Where the NHVR Rubber Hits the Road

Where the NHVR Rubber Hits the Road

On the side of the Princes Highway in SA with an enforcement team is where the NHVR rubber hits the road. Standing under a bright South Australian sun at a hilltop weighing station just outside of Tailem Bend on the main Adelaide to Melbourne freight route, watching trucks coming into a weigh station to get the once over from the scalies, set me reminiscing.

Where the NHVR Rubber Hits the Road

It is always a stressful experience getting pulled in for a roadside check, but the relatively relaxed atmosphere gives a hint of the changes that the National Heavy Vehicle Regulator (NHVR) has in train.

It was not that long ago when anyone running interstate was also running the gauntlet. It was a lottery as to whether the truck would meet the very particular requirements of the state you were in. Changes seemed to get made in state-based regulations just to enable roadside officers to ping random truckies. Tape measure lengths seemed to change once a state border was crossed.

In reality, it was a lot of work for any operator to keep all of their trucks compliant in every state that the trucks would be travelling through. It was a full-time job keeping up with changes to rules. The solution was to set up the truck and trailer to meet whichever state regulation was the toughest. That worked as long as state regulations weren’t contradictory, as they proved to be, in some cases.

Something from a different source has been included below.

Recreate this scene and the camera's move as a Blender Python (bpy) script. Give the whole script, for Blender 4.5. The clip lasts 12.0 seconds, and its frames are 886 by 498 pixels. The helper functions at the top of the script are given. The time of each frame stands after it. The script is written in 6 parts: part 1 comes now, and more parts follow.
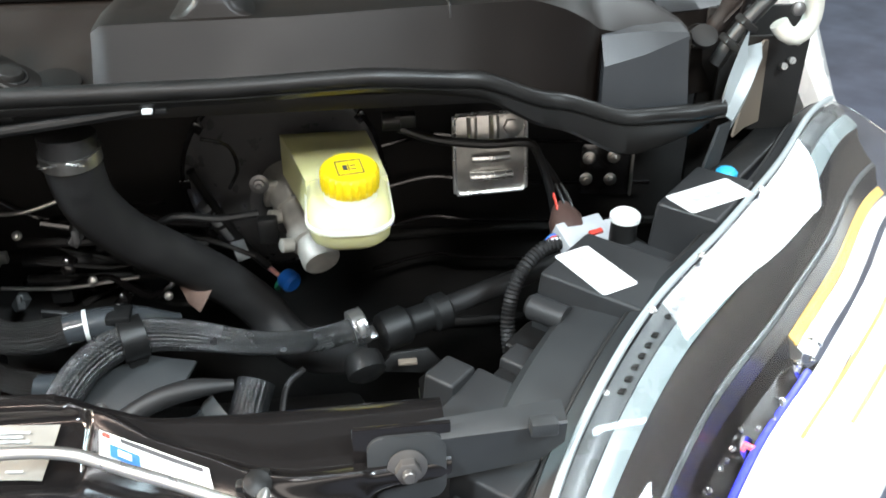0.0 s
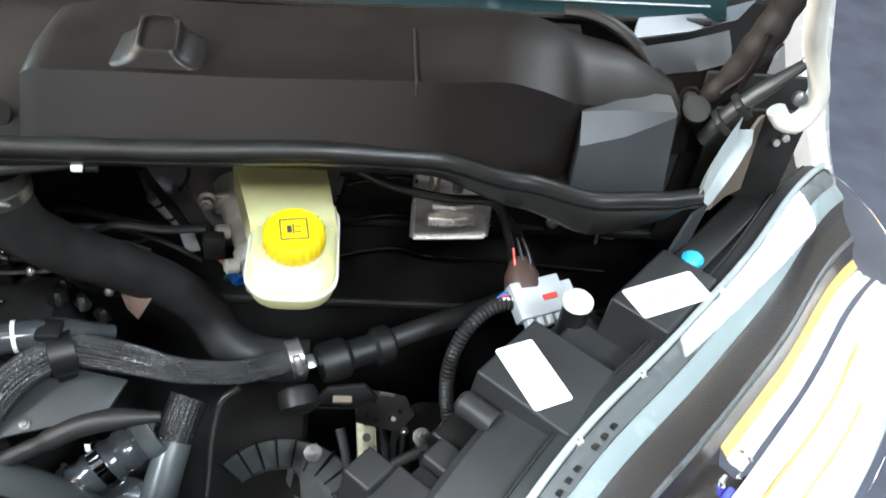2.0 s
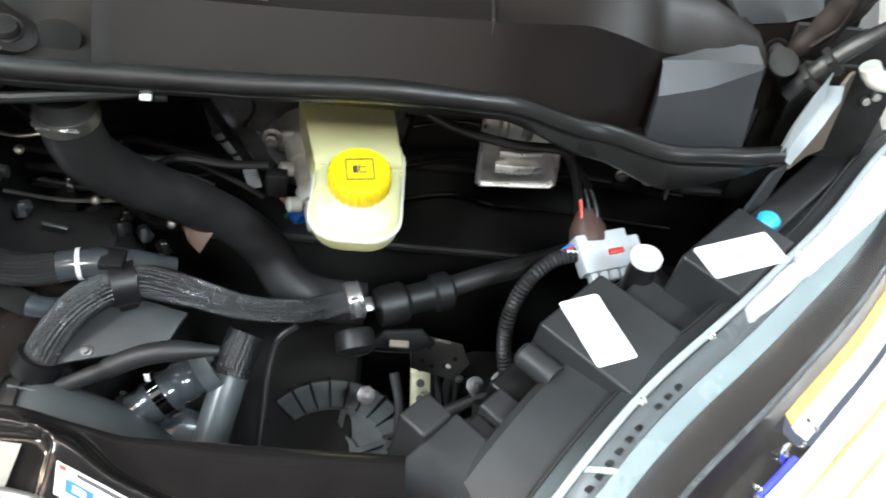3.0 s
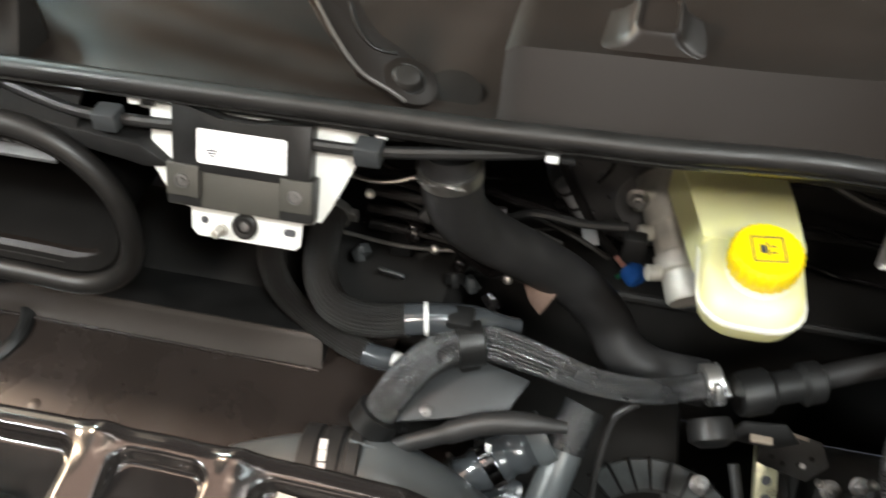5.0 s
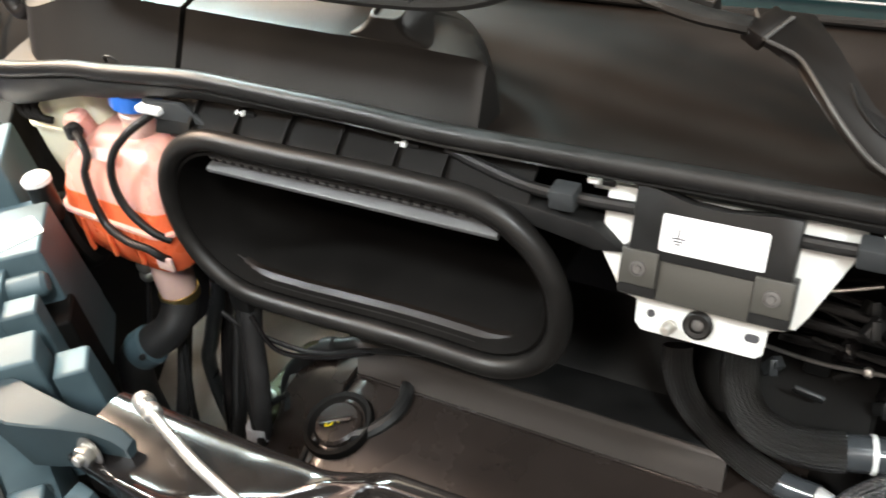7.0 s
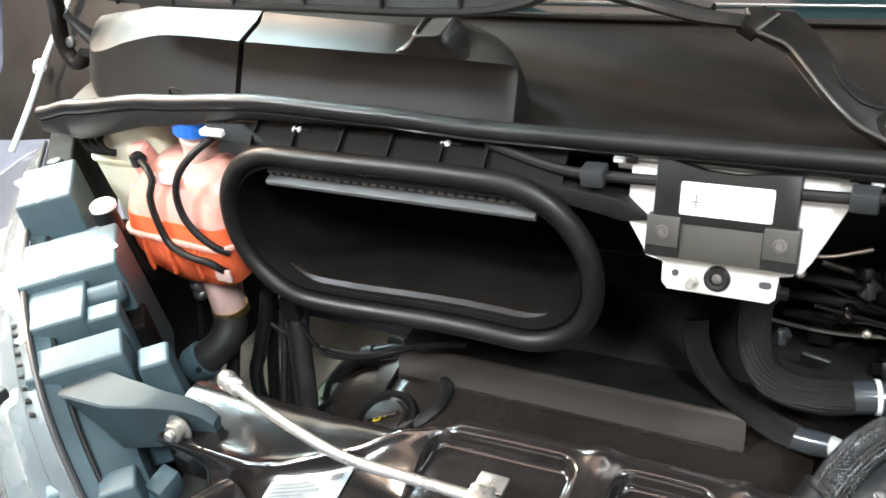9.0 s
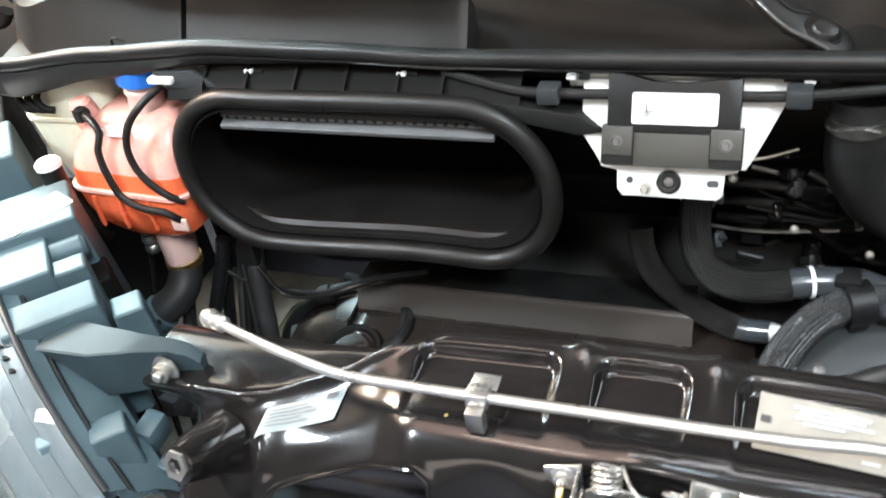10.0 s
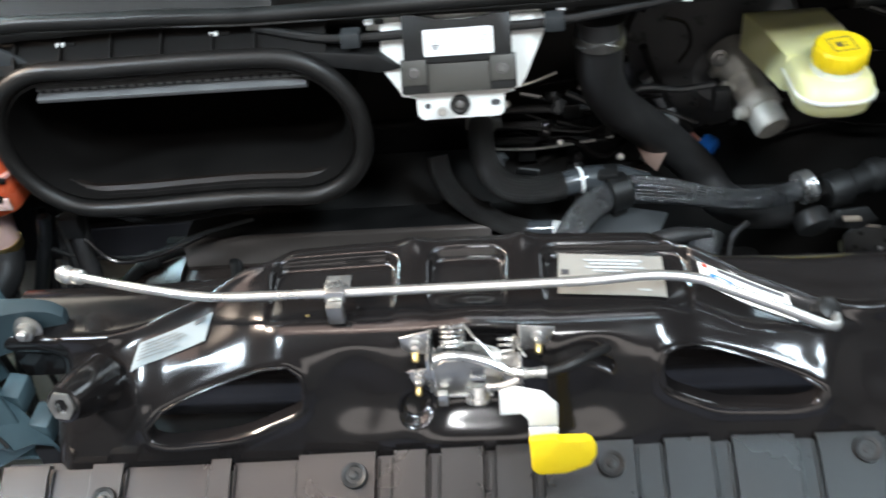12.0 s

As the NHVR takes its first tentative steps to becoming the organisation which will handle all roadside enforcement of trucks across Australia, it is probably useful to recall those darker times and look to how the position has been improved and can be improved further.

If you talked to a typical trucking operator back in, say 2005, and told them there would be a single trucking regulator with its own roadside enforcement officers across most of Australia, they would have laughed their socks off. Now there are plans for NHVR officers in South Australia (SA), Tasmania (TAS) and New South Wales (NSW) before 2020, with Queensland and Victoria to follow soon after. As for Western Australia and the Northern Territory? Let’s wait and see!

The industry still has a lot of reservations about what is happening and has every right to complain when industry regulations are inconsistent and unnecessarily constrict the free flow of trucks. We are in the middle of a process, however, that is moving in the right direction, and has brought some clear wins. There are also some other areas, usually areas like historical disputes about permits and rule interpretations, which will remain contentious for some time to come.

Where the NHVR Rubber Hits the Road

Out on the Road

“It’s going very well, better than I expected,” says Paul Simionato, NHVR Operations Manager in South Australia. “We have a high level of co-operation working with the Department of Transport SA and have developed a close relationship with SA police. There’s a lot more visibility with industry actually knowing what our activities are comprised of, and the identity of the NHVR being established in SA.

“There’s more of a national focus for the NHVR, and more consistency involving compliance and enforcement activities across the board. We have had a cultural change to a more modern NHVR view of compliance.

“Our primary focus is  safety on our roads, rather than substantive enforcement that results in prosecution and expiation notices. However, make no mistake, where there is evidence of substantive non-compliance in the industry, appropriate action will be taken.

“We are now trying to work closely with the trucking industry and we have had independent positive feedback in relation to our compliance activities.”